What is most interesting is what he does not find. The Hebrew Bible, he argues, is full of political detail. But it contains no political philosophy. It is not seriously interested in the subject. Politics is the attempt on the part of humans to govern themselves. So philosophers have asked from time to time what forms of government are best, how power should be used, what constitutes authority and so on.
But the Hebrew Bible is precisely not about an attempt on the part of humans to govern themselves. It is the story of a people who saw themselves under the sovereignty of God. Nor was this the God of Aristotle, a prime mover who sets the universe in motion and then leaves humans to get on with their affairs. It is the God of Israel who shapes the fate of nations and legislates for His people, leaving them only to interpret His word. Within such a vision there is little room for politics in the conventional sense.
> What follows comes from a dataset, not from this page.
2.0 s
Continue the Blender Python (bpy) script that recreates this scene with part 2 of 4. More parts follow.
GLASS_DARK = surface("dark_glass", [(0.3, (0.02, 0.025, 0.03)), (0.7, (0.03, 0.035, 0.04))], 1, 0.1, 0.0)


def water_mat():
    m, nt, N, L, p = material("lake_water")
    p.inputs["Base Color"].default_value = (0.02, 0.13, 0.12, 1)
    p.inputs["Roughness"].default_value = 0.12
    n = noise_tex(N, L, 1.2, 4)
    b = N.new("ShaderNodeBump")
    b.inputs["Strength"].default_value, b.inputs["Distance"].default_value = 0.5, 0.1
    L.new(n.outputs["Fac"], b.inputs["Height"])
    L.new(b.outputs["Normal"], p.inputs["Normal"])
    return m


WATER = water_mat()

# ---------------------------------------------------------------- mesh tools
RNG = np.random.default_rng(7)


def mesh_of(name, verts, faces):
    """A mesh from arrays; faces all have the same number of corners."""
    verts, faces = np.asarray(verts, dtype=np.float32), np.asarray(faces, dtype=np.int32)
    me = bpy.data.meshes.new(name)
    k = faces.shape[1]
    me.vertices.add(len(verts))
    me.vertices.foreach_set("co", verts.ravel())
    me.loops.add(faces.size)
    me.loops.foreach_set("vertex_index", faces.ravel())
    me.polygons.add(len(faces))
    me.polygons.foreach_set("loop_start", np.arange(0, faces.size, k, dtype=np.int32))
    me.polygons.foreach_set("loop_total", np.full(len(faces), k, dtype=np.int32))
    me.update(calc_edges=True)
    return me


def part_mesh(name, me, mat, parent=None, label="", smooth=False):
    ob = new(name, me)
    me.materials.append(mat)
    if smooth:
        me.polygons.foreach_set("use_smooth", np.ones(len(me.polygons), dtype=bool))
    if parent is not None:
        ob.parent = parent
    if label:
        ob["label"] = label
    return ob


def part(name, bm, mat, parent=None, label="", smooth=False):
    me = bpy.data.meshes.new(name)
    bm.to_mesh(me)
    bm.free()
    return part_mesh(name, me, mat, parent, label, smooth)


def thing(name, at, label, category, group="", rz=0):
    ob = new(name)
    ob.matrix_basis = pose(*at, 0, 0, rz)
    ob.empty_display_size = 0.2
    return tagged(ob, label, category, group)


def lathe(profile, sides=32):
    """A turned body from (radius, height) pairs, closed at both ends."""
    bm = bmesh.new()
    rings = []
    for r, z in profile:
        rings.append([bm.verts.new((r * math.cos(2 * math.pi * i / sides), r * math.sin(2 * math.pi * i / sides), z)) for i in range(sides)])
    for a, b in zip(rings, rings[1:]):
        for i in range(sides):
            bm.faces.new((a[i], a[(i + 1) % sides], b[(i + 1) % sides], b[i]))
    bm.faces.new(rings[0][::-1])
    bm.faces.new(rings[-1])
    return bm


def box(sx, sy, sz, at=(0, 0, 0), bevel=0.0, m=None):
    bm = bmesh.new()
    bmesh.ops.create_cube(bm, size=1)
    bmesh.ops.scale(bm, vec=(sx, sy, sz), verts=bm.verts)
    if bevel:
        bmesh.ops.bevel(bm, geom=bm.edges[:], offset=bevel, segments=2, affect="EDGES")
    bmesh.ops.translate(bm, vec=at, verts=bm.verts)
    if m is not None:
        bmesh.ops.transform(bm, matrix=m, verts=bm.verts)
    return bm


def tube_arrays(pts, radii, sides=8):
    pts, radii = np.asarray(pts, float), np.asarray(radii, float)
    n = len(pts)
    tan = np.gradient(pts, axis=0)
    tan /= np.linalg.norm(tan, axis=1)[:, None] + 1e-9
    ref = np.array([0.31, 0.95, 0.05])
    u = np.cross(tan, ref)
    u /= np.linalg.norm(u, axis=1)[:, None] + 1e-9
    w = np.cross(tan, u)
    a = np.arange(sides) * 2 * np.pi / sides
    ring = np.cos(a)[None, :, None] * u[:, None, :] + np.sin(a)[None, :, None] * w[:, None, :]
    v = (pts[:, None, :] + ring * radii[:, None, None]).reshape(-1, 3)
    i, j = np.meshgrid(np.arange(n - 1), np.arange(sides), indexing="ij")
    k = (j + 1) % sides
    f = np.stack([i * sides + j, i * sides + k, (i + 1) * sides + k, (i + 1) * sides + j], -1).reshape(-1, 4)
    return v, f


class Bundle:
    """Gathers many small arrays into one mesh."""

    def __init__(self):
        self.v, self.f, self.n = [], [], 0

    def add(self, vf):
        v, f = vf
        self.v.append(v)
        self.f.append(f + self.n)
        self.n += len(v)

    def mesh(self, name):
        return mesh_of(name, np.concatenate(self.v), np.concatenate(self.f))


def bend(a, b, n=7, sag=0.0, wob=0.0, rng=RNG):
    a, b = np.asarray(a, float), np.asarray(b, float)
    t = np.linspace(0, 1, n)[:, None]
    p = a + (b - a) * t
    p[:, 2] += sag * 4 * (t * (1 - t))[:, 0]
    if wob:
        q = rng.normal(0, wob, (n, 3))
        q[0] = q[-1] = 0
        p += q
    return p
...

Instead, says Walzer, there is ethics. The message of the prophets is: do God’s will, obey His laws and trust in His protection. The prophets, as he puts it, had a domestic but not a foreign policy. Justice at home will lead to success on the battlefield. All other devices and desires will fail. In short, there is little room for human politics in the shadow of God.
That said, Walzer argues that the Hebrew Bible establishes an “almost democracy”. It creates, under the sovereignty of God, a (relatively) egalitarian order in three ways. First, all Israel were parties to the covenant. They were responsible for one another’s welfare and for the state and fate of the nation. Second, though Israel in the biblical era was often a monarchy, the king had no legislative power. God made the laws, even kings were subject to them, and their interpretation was not the province of one particular class or caste. Third, prophets were free, indeed divinely mandated, to criticise corruption in high places.
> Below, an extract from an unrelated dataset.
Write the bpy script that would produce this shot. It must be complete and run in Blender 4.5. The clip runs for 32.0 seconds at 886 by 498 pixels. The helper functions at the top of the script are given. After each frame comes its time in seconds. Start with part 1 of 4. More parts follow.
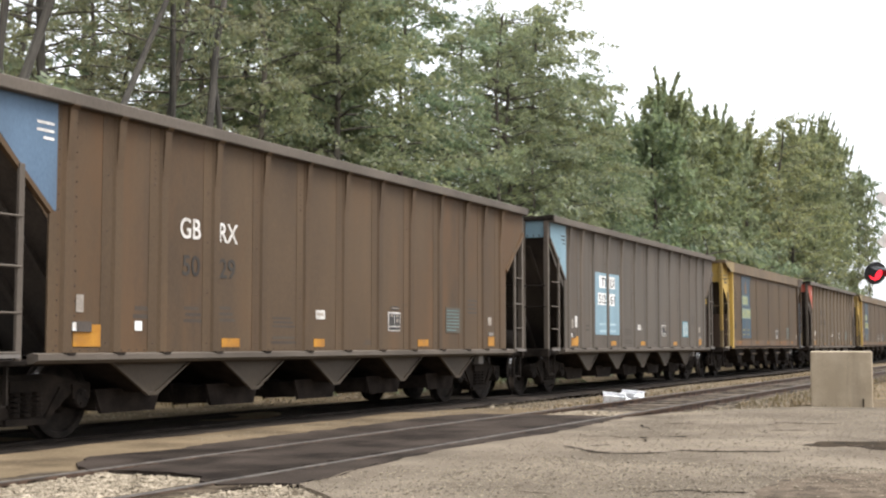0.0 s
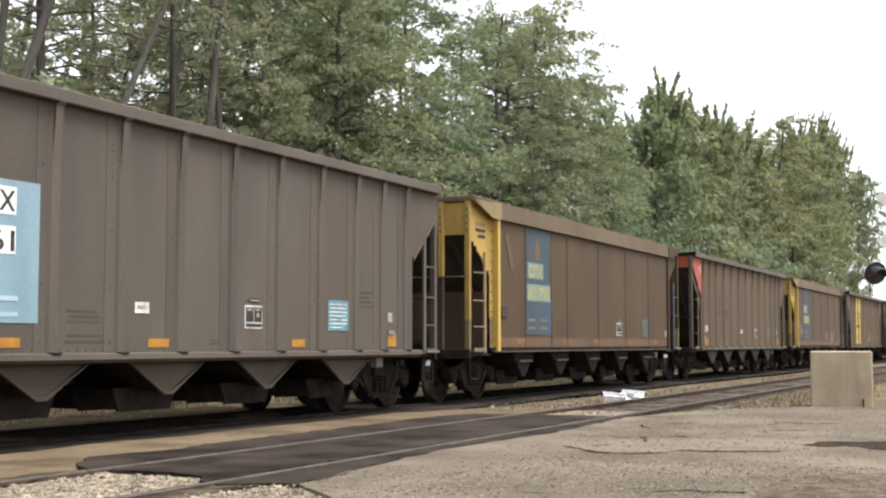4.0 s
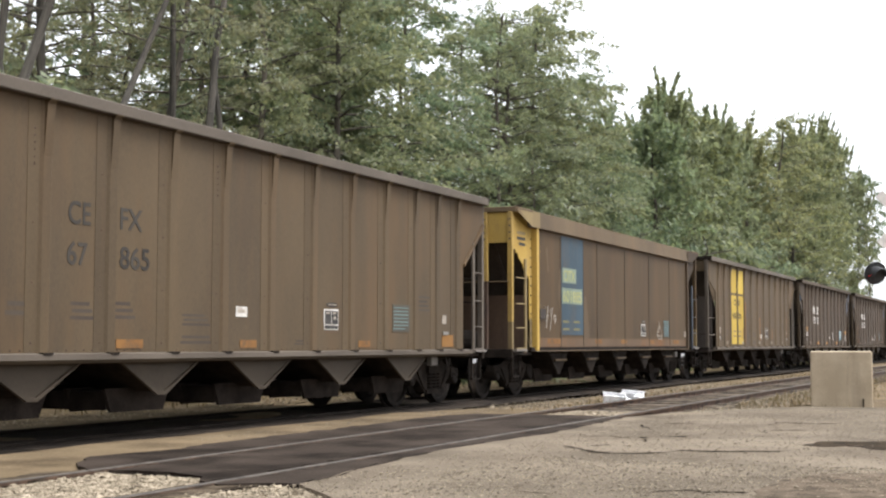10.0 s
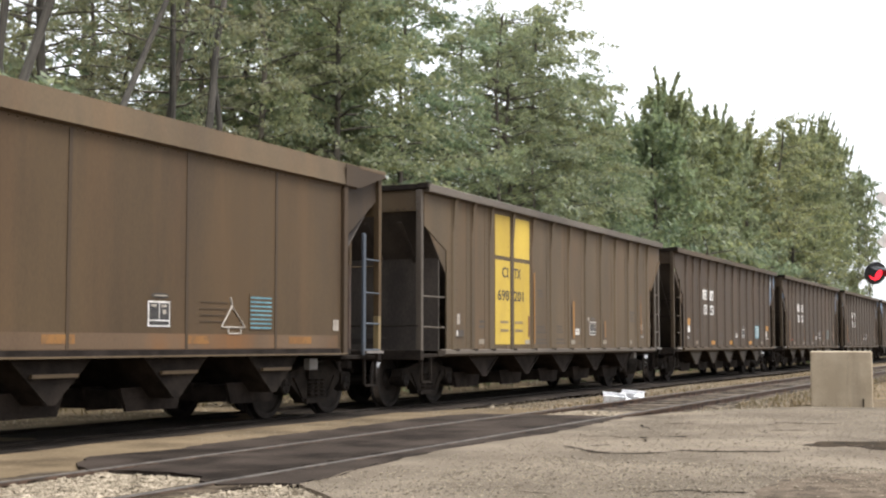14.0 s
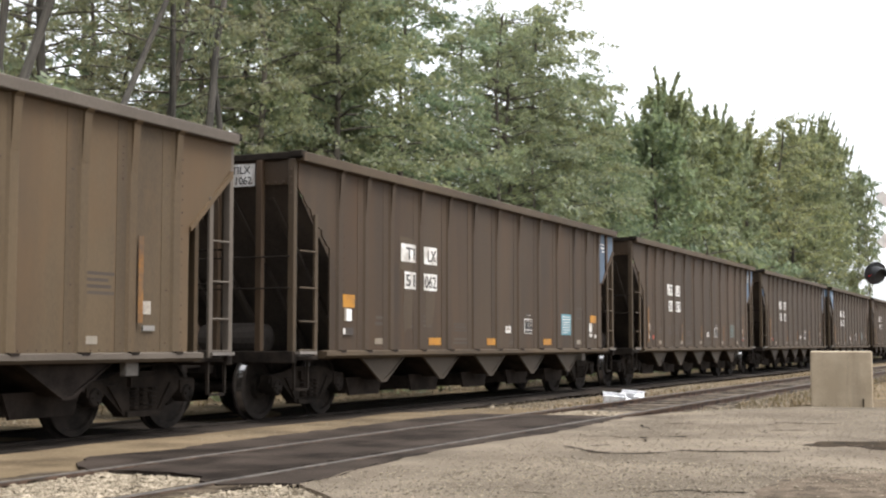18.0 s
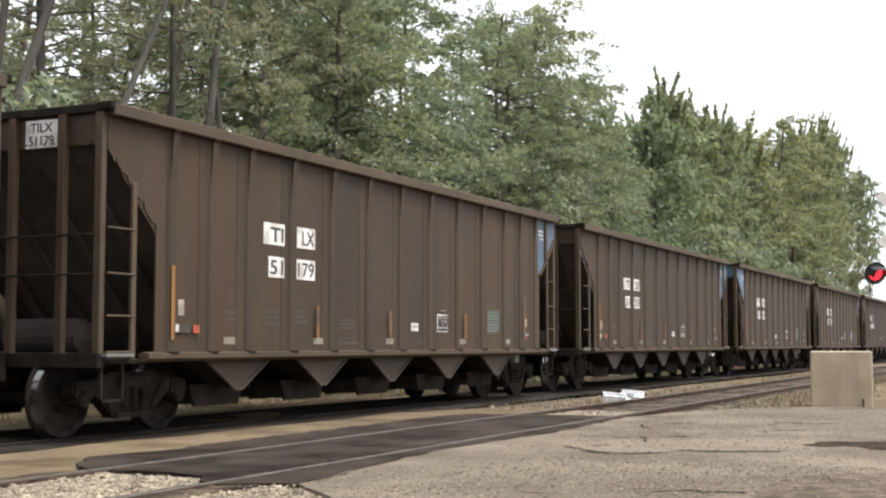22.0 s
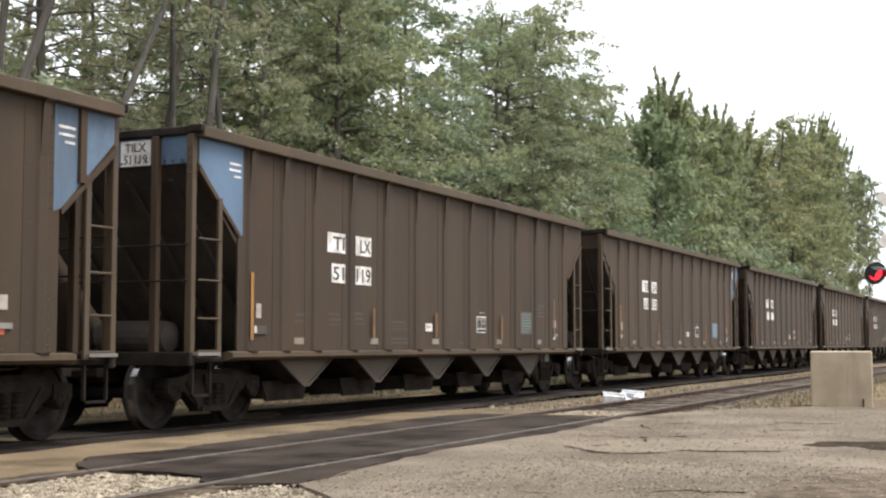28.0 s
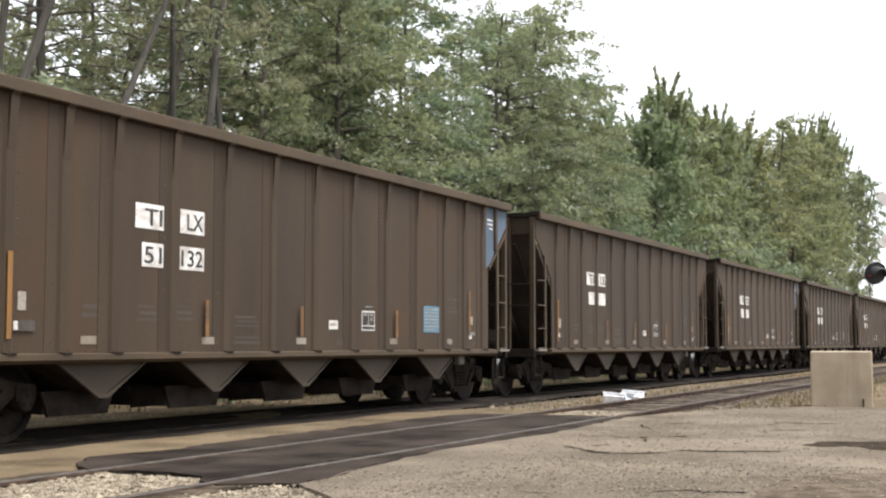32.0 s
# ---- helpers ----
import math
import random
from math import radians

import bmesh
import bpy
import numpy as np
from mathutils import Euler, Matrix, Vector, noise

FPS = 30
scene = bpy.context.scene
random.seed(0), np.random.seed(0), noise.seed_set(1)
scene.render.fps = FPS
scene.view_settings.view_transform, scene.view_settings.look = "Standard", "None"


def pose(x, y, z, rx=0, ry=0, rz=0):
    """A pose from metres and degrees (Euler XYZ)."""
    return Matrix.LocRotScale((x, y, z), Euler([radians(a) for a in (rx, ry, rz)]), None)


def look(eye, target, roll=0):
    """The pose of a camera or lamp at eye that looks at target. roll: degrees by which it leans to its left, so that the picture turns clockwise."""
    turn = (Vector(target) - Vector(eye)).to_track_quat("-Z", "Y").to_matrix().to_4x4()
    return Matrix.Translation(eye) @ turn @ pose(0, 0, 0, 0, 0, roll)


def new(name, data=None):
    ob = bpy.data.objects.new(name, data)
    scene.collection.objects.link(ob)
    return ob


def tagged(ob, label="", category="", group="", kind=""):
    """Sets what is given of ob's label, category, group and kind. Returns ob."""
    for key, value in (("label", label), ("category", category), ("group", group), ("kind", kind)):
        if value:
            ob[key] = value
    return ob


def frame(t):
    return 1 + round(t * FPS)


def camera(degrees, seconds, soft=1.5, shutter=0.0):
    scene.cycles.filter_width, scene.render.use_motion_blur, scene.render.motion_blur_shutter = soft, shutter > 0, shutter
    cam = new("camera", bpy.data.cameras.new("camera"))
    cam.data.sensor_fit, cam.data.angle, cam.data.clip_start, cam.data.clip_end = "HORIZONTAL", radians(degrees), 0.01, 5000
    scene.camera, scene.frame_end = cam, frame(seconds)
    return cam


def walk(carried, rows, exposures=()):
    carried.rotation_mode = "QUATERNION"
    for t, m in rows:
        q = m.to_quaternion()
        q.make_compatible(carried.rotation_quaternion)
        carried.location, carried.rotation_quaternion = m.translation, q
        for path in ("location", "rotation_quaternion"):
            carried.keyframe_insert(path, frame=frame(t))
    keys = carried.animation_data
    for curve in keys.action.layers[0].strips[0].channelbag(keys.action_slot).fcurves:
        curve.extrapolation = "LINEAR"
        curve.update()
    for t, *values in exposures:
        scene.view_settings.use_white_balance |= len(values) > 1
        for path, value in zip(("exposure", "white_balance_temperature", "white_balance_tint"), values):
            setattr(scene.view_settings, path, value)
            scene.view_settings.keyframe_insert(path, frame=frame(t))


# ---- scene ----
# ------------------------------------------------------------------ camera
EYE = Vector((0.0, 0.0, 1.07))
YAW, PITCH = radians(24.56), radians(4.08)
AIM = Vector((math.cos(YAW) * math.cos(PITCH), math.sin(YAW) * math.cos(PITCH), math.sin(PITCH)))
cam = camera(36.86, 32.0, soft=2.25)
walk(cam, [(0, look(EYE, EYE + AIM)), (32, look(EYE, EYE + AIM))], [(0, 1.40, 6200, 11), (32, 1.40, 6200, 11)])

# ------------------------------------------------------------------ light
world = bpy.data.worlds.new("world")
scene.world = world
world.use_nodes = True
wn = world.node_tree.nodes
sky = wn.new("ShaderNodeTexSky")
sky.sky_type, sky.sun_disc = "NISHITA", False
sky.sun_elevation, sky.sun_rotation = radians(65), radians(175)
sky.air_density, sky.dust_density, sky.ozone_density = 1.2, 1.8, 1.0
pale = wn.new("ShaderNodeHueSaturation")
pale.inputs["Saturation"].default_value = 0.09
world.node_tree.links.new(sky.outputs["Color"], pale.inputs["Color"])
world.node_tree.links.new(pale.outputs["Color"], wn["Background"].inputs["Color"])
wn["Background"].inputs["Strength"].default_value = 0.135
sun = new("sun", bpy.data.lights.new("sun", "SUN"))
sun.data.energy, sun.data.angle, sun.data.color = 2.2, radians(30), (1.0, 0.96, 0.90)
# the bright part of the overcast stands high behind the lot
SUN_AZ, SUN_UP = radians(-85), radians(65)
sun.matrix_world = look((math.cos(SUN_AZ) * math.cos(SUN_UP) * 400, math.sin(SUN_AZ) * math.cos(SUN_UP) * 400, math.sin(SUN_UP) * 400), (0, 0, 0))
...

Freedom was at the heart of the system, not in the modern sense of choosing your own version of the good life (that, for the Bible, is a form of chaos: “In those days there was no king in Israel; everyone did what was right in his own eyes”) but rather in the sense of creating a just and compassionate society based on human dignity and social solidarity, within which we can each choose the good.
The “almost democracy” of the Hebrew Bible is less about structures of government than about culture and “habits of the heart,” the laws, practices and institutions capable of sustaining the virtues necessary for individual responsibility and a sense of the common good. It is as if in their different ways prophets, priests and sages were saying: there is a limit to how much can be changed in the human condition by power alone. Don’t expect political structures to deliver freedom. That needs a long apprenticeship in liberty.
There is more to society than politics, and more to freedom than power. Those are the great biblical truths, refracted through the Tanach’s many perspectives, given new life by Walzer’s rich and suggestive study.